The recent Supreme Court (USA) decision against partial birth abortion has brought out the worst kind of religious bigotry. I call it the ‘worst kind’ because there simply is no real evidence to suggest that religion played any role in the decision handed down by five of the nine justices on the court.

Yet the blogosphere and the airwaves are full of ‘Monday morning quarterbacks’ claiming that the decision went the way it did because the five Justices are all Roman Catholic.

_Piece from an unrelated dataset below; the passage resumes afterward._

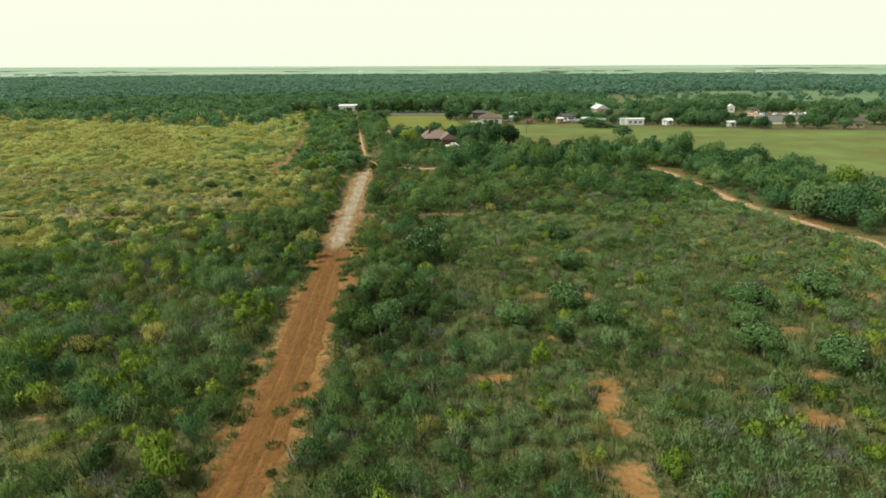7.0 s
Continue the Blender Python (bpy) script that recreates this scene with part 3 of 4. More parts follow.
# ---- single plants and trees ----
def part(name, me_or_bm, material, parent, label=""):
    """One mesh object under a thing or a part."""
    if isinstance(me_or_bm, bmesh.types.BMesh):
        me = bpy.data.meshes.new(name)
        me_or_bm.to_mesh(me)
        me_or_bm.free()
        me.materials.append(material)
    else:
        me = me_or_bm
    ob = new(name, me)
    ob.parent = parent
    if label:
        ob["label"] = label
    return ob


def limb(bm, a, b, ra, rb, sides=6):
    """A tapered branch from a to b."""
    a, b = Vector(a), Vector(b)
    q = (b - a).to_track_quat("Z", "Y")
    rings = []
    for p, r in ((a, ra), (b, rb)):
        rings.append([bm.verts.new(p + q @ Vector((r * math.cos(2 * math.pi * k / sides), r * math.sin(2 * math.pi * k / sides), 0))) for k in range(sides)])
    for k in range(sides):
        j = (k + 1) % sides
        bm.faces.new((rings[0][k], rings[0][j], rings[1][j], rings[1][k]))
    bm.faces.new(rings[1])


def stems_mesh(seed, count=7, reach_=0.75, thick=0.03, height=0.85):
    rng = random.Random(seed)
    bm = bmesh.new()
    for k in range(count):
        a = k * 2.4 + rng.uniform(-0.4, 0.4)
        r1, r2 = reach_ * rng.uniform(0.2, 0.4), reach_ * rng.uniform(0.5, 1.0)
        p0 = (0.06 * math.cos(a), 0.06 * math.sin(a), -0.08)
        p1 = (r1 * math.cos(a), r1 * math.sin(a), height * rng.uniform(0.35, 0.5))
        p2 = (r2 * math.cos(a + 0.3), r2 * math.sin(a + 0.3), height * rng.uniform(0.7, 1.0))
        limb(bm, p0, p1, thick, thick * 0.7, 5)
        limb(bm, p1, p2, thick * 0.7, thick * 0.25, 4)
    me = bpy.data.meshes.new("branchwork")
    bm.to_mesh(me)
    bm.free()
    me.materials.append(M_TWIG)
    return me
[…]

There was Rosie O’Donnell and Barbara Walters on TV arguing over the issue on “The View,” with O’Donnell taking her usual anti-Christian stand and pointing out that the five justices were all Catholic and the screaming about the “separation of church and state.” Barbara tempered her remarks by saying: “we cannot assume that they did it because they’re Catholic.”

The worst example of bigotry was perpetrated by Geoffrey R. Stone, former dean and now provost of the University of Chicago’s law school. He posted an article on his school’s blog and on the left leaning Huffington Post: “Faith-Based Justices”. In the post he actually claims that religion did pay a part in the decision. He points out that the 5 Catholics voted one way, while the other justices who are either Protestant or Jewish voted differently. He actually rejects the legal reasons given by the majority leaving him to conclude that it was basically a ‘religious’ decision.

That set off a real firestorm. I listened to two Constitutional Law school professors debate Stone on the Hugh Hewitt radio show. His reasoning is quite lacking and totally unconvincing. All he can do is point to the circumstantial fact the five are Catholic and that a previous decision on partial birth abortion was over turned. Mean while, the five justices do give legal reasons for their decision.


It is a dangerous precedent to slander Supreme Court justices because you might disagree with a decision. make no mistake, that is what it really is. It is slander to claim that they made a decision based upon religion when they stated quite convincingly their legal reasons for the ruling.

It sets up the specter of a ‘religious test’ for choosing Supreme Court justices in the future. This is really the most dangerous form that religious bigotry can take and illegal to boot.